### TASK PROMPT
Scan the material and copy every line in which "values" appears.

*** MATERIAL

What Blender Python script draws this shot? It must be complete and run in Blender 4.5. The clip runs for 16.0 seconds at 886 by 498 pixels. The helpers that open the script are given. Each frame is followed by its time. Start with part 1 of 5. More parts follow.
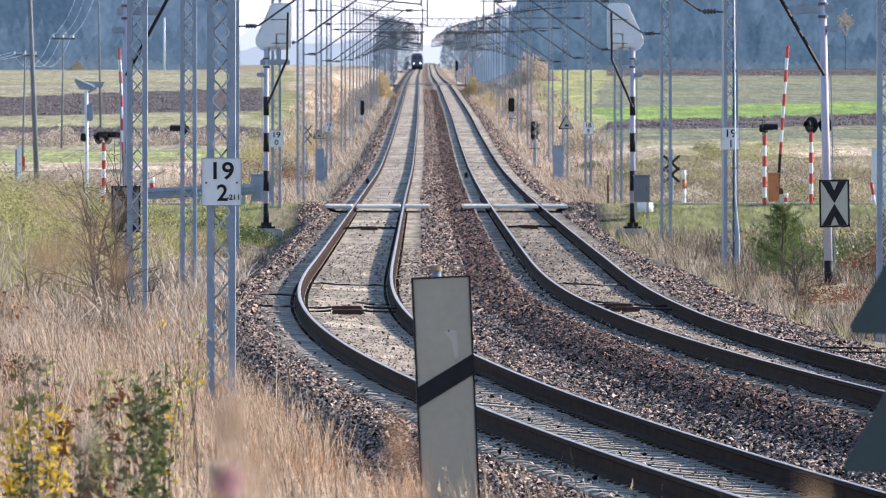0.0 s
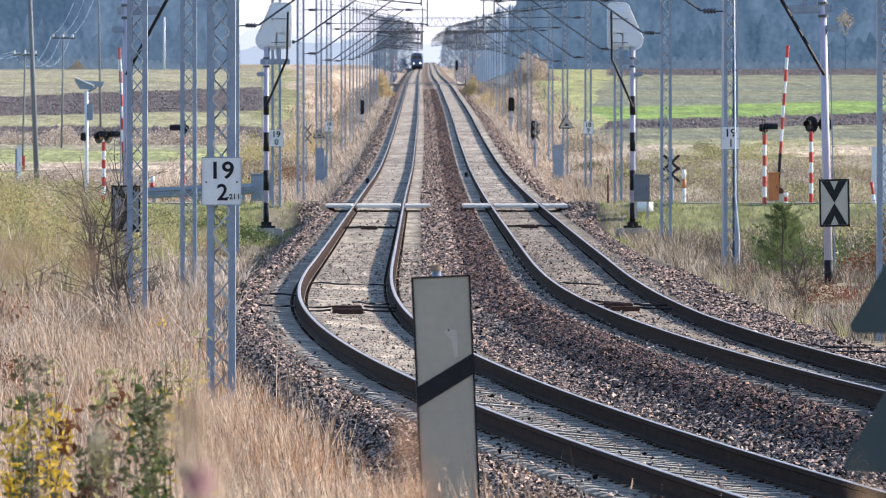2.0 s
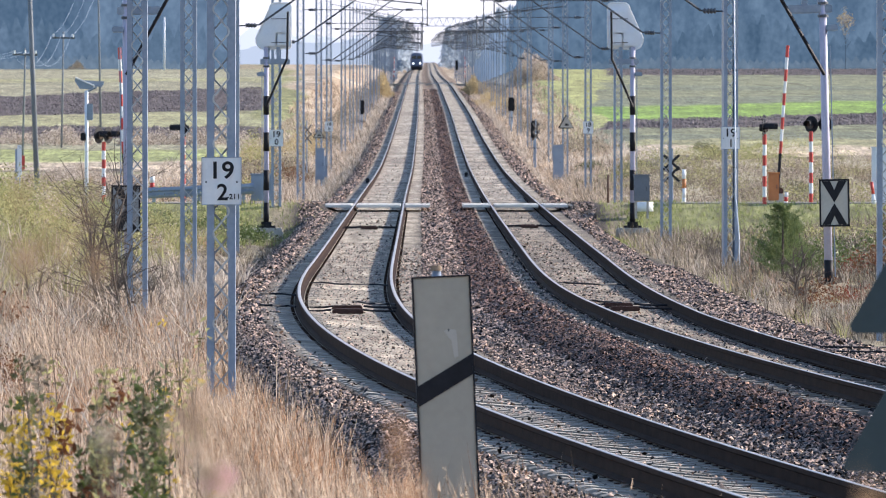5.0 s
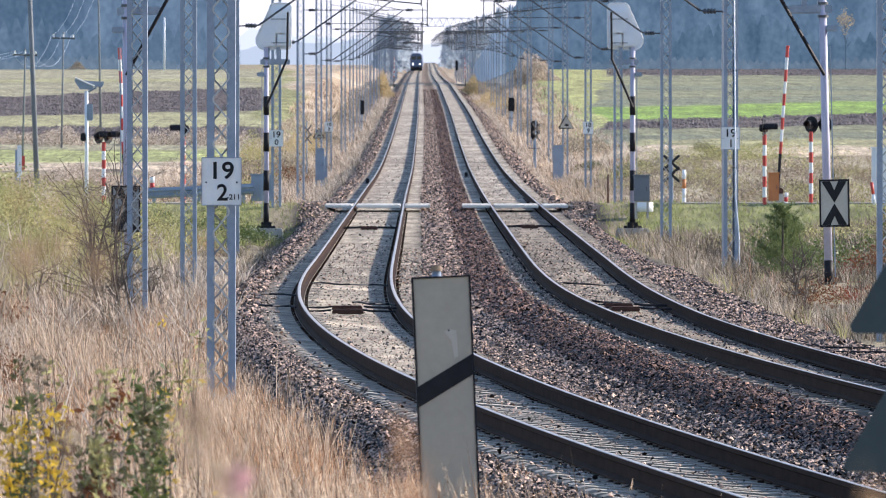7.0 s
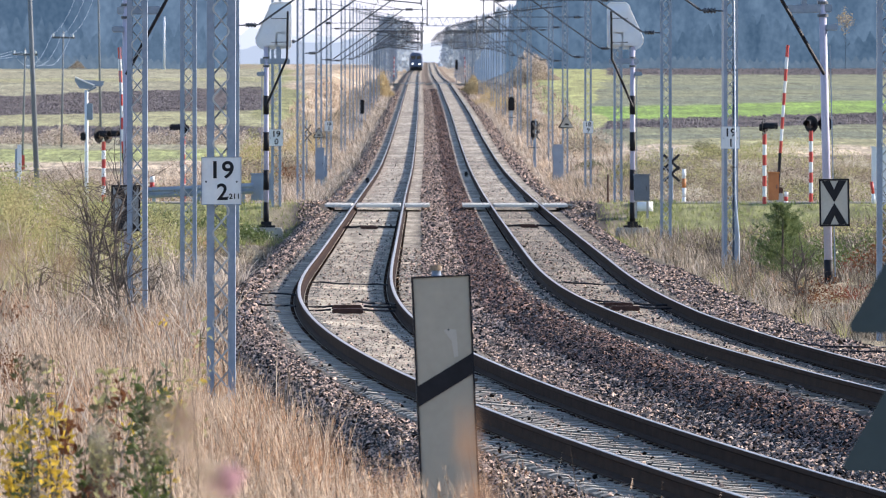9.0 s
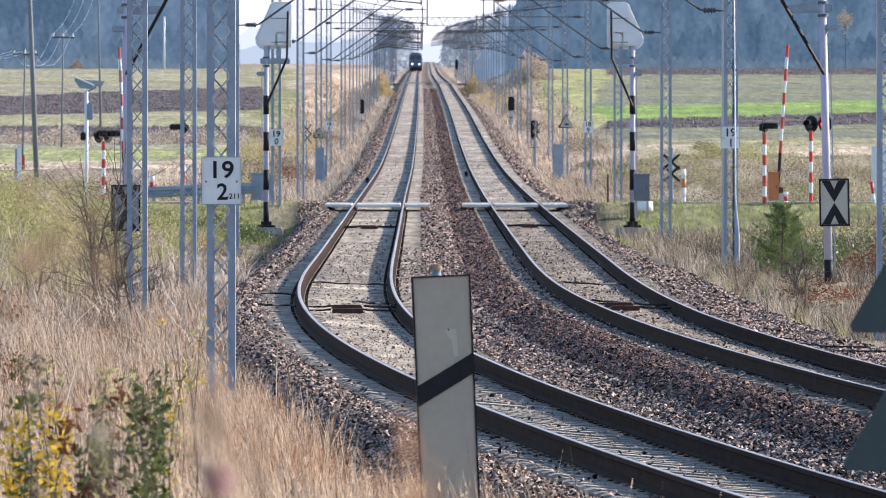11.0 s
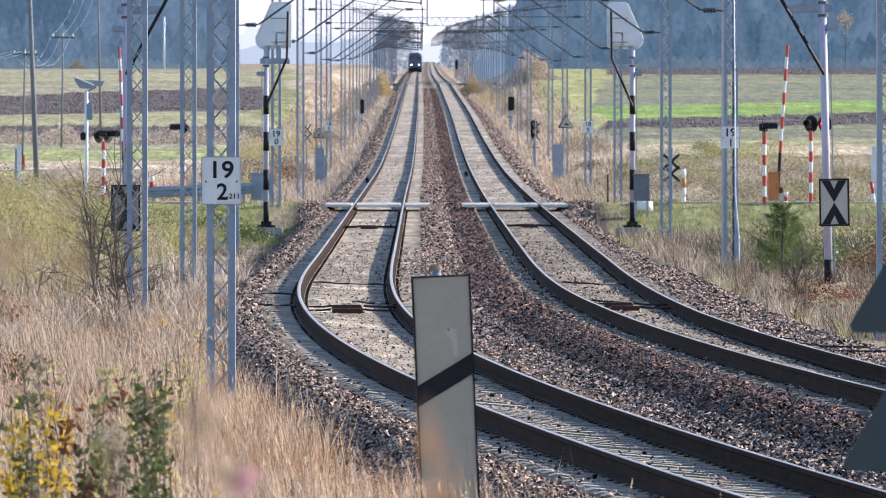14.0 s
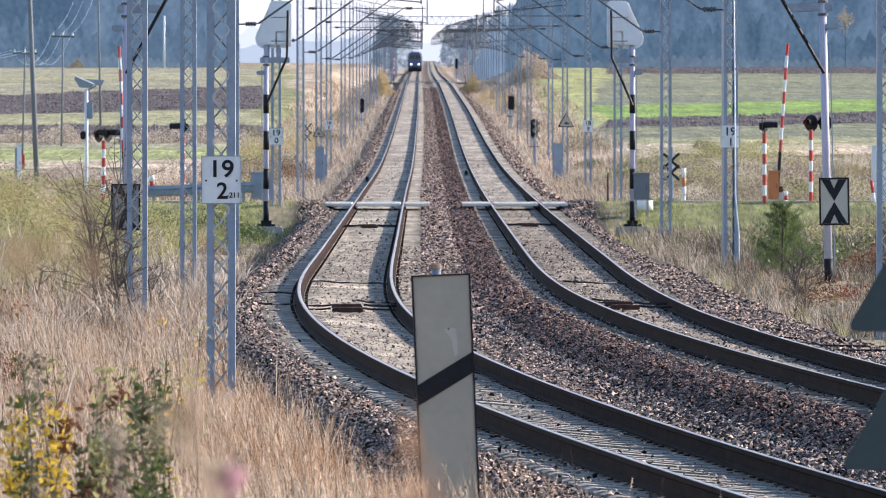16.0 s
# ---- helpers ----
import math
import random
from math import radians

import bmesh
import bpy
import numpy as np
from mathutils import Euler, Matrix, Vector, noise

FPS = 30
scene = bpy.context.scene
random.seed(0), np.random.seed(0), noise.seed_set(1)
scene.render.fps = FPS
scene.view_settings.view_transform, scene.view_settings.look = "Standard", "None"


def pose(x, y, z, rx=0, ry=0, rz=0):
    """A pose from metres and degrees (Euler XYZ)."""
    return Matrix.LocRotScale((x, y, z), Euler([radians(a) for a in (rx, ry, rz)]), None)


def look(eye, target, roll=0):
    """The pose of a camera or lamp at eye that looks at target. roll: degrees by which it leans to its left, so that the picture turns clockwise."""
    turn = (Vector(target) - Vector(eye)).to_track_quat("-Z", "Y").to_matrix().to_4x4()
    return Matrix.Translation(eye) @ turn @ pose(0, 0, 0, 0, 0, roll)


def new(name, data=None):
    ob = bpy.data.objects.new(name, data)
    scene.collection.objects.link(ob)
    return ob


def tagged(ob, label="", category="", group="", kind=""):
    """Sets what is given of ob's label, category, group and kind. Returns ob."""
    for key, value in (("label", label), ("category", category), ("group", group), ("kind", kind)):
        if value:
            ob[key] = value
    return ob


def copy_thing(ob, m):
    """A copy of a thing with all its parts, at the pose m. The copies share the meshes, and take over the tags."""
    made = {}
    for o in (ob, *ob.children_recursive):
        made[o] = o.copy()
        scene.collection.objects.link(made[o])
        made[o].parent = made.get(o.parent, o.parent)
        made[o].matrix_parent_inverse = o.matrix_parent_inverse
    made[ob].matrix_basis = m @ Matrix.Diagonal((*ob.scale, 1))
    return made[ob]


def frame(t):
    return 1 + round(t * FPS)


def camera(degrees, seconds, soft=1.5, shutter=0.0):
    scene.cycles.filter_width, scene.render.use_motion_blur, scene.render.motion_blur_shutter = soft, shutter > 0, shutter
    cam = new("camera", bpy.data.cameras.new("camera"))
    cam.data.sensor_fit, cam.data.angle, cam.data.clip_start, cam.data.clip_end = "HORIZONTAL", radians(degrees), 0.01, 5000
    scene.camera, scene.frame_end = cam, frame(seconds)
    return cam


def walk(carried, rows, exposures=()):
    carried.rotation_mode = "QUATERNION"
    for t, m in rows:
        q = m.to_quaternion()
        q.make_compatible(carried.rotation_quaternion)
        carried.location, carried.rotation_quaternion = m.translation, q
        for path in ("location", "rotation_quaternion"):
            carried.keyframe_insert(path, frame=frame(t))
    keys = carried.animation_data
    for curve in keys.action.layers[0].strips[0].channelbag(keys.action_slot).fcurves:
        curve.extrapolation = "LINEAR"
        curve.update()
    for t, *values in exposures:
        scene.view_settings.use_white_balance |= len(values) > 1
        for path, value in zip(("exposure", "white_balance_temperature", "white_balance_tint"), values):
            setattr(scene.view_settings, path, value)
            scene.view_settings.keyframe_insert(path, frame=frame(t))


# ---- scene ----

# ======================= camera =======================
EYE = 2.65                       # height of the tripod head over the verge
cam = camera(5.106, 16.0, soft=1.0)
cam.data.dof.use_dof = True
cam.data.dof.focus_distance = 105.0
cam.data.dof.aperture_fstop = 22.0


def aim(side, tilt):
    """The tripod's small drift: minutes of arc to the right and downwards."""
    return pose(0, 0, EYE, 90 - 0.5865 - tilt / 60, 0, -side / 60)


walk(cam, [
    (0.0, aim(0.0, 0.0)), (1.5, aim(0.0, 0.05)), (2.2, aim(0.0, 0.22)), (4.2, aim(0.0, 0.26)),
    (6.5, aim(0.0, 0.12)), (7.2, aim(0.0, 0.12)), (8.2, aim(0.0, 0.28)), (9.2, aim(0.03, 0.33)),
    (11.5, aim(0.03, 0.38)), (13.0, aim(0.05, 0.38)), (14.5, aim(0.06, 0.40)), (15.0, aim(0.24, 0.48)),
    (15.5, aim(0.2, 0.68)), (16.0, aim(0.05, 0.72))],
    exposures=[(0.0, 1.03, 6150, 15), (16.0, 1.03, 6150, 15)])

# ======================= daylight =======================
SUN_UP, SUN_RIGHT = radians(23), radians(66)     # height over the horizon; turn to the right of the line
world = bpy.data.worlds.new("sky")
scene.world = world
world.use_nodes = True
sky = world.node_tree.nodes.new("ShaderNodeTexSky")
sky.sky_type, sky.sun_disc = "NISHITA", False
sky.sun_elevation, sky.sun_rotation = SUN_UP, SUN_RIGHT
sky.air_density, sky.dust_density, sky.ozone_density = 1.0, 0.6, 1.5
world.node_tree.links.new(sky.outputs[0], world.node_tree.nodes["Background"].inputs[0])
world.node_tree.nodes["Background"].inputs[1].default_value = 0.12
sun_data = bpy.data.lights.new("sun", "SUN")
sun_data.energy, sun_data.angle, sun_data.color = 4.2, radians(0.6), (1.0, 0.89, 0.74)
sun = new("sun", sun_data)
to_sun = Vector((math.sin(SUN_RIGHT) * math.cos(SUN_UP), math.cos(SUN_RIGHT) * math.cos(SUN_UP), math.sin(SUN_UP)))
sun.matrix_world = look(to_sun * 50, (0, 0, 0))

# ======================= materials =======================


def surface(name, dark, light, scale=4.0, rough=0.8, bump=0.0, metal=0.0, fine=0.35, island=0.0, piece=0.0, glow=None, power=0.0, stretch=(1, 1, 1), thin=0.0, gloss=0.5, span=None):
    """A procedural surface: two colours mixed by a coarse and a fine noise, with relief."""
    m = bpy.data.materials.new(name)
    m.use_nodes = True
    nt = m.node_tree
    shader = nt.nodes["Principled BSDF"]
    add = lambda kind: nt.nodes.new(kind)
    link = nt.links.new
    coord, mapping = add("ShaderNodeTexCoord"), add("ShaderNodeMapping")
    mapping.inputs["Scale"].default_value = stretch
    link(coord.outputs["Object"], mapping.inputs[0])
    coarse, grain = add("ShaderNodeTexNoise"), add("ShaderNodeTexNoise")
    coarse.inputs["Scale"].default_value, grain.inputs["Scale"].default_value = scale, scale * 9
    coarse.inputs["Detail"].default_value, grain.inputs["Detail"].default_value = 4, 3
    link(mapping.outputs[0], coarse.inputs[0]), link(mapping.outputs[0], grain.inputs[0])
    blend = add("ShaderNodeMix")
    blend.inputs[0].default_value = fine
    link(coarse.outputs[0], blend.inputs[2]), link(grain.outputs[0], blend.inputs[3])
    last = blend.outputs[0]
    for amount, kind, socket in ((island, "ShaderNodeNewGeometry", "Random Per Island"), (piece, "ShaderNodeObjectInfo", "Random")):
        if amount:
            source, more = add(kind), add("ShaderNodeMix")
            more.inputs[0].default_value = amount
            link(last, more.inputs[2]), link(source.outputs[socket], more.inputs[3])
            last = more.outputs[0]
    ramp = add("ShaderNodeValToRGB")
    lo, hi = span or ((0.1, 0.9) if island + piece > 0.4 else (0.3, 0.7))
    ramp.color_ramp.elements[0].position, ramp.color_ramp.elements[1].position = lo, hi
    ramp.color_ramp.elements[0].color, ramp.color_ramp.elements[1].color = (*dark, 1), (*light, 1)
    link(last, ramp.inputs[0])
    link(ramp.outputs[0], shader.inputs["Base Color"])
    shader.inputs["Roughness"].default_value, shader.inputs["Metallic"].default_value = rough, metal
    shader.inputs["Specular IOR Level"].default_value = gloss
    if bump:
        relief = add("ShaderNodeBump")
        relief.inputs["Strength"].default_value, relief.inputs["Distance"].default_value = bump, 0.02
        link(blend.outputs[0], relief.inputs["Height"]), link(relief.outputs[0], shader.inputs["Normal"])
    if glow:
        shader.inputs["Emission Color"].default_value, shader.inputs["Emission Strength"].default_value = (*glow, 1), power
    if thin:
        leaf, both = add("ShaderNodeBsdfTranslucent"), add("ShaderNodeMixShader")
        both.inputs[0].default_value = thin
        link(ramp.outputs[0], leaf.inputs[0])
        link(shader.outputs[0], both.inputs[1]), link(leaf.outputs[0], both.inputs[2])
        link(both.outputs[0], nt.nodes["Material Output"].inputs[0])
    return m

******

### RESULT FOR THIS EXERCISE
    for t, *values in exposures:
        scene.view_settings.use_white_balance |= len(values) > 1
        for path, value in zip(("exposure", "white_balance_temperature", "white_balance_tint"), values):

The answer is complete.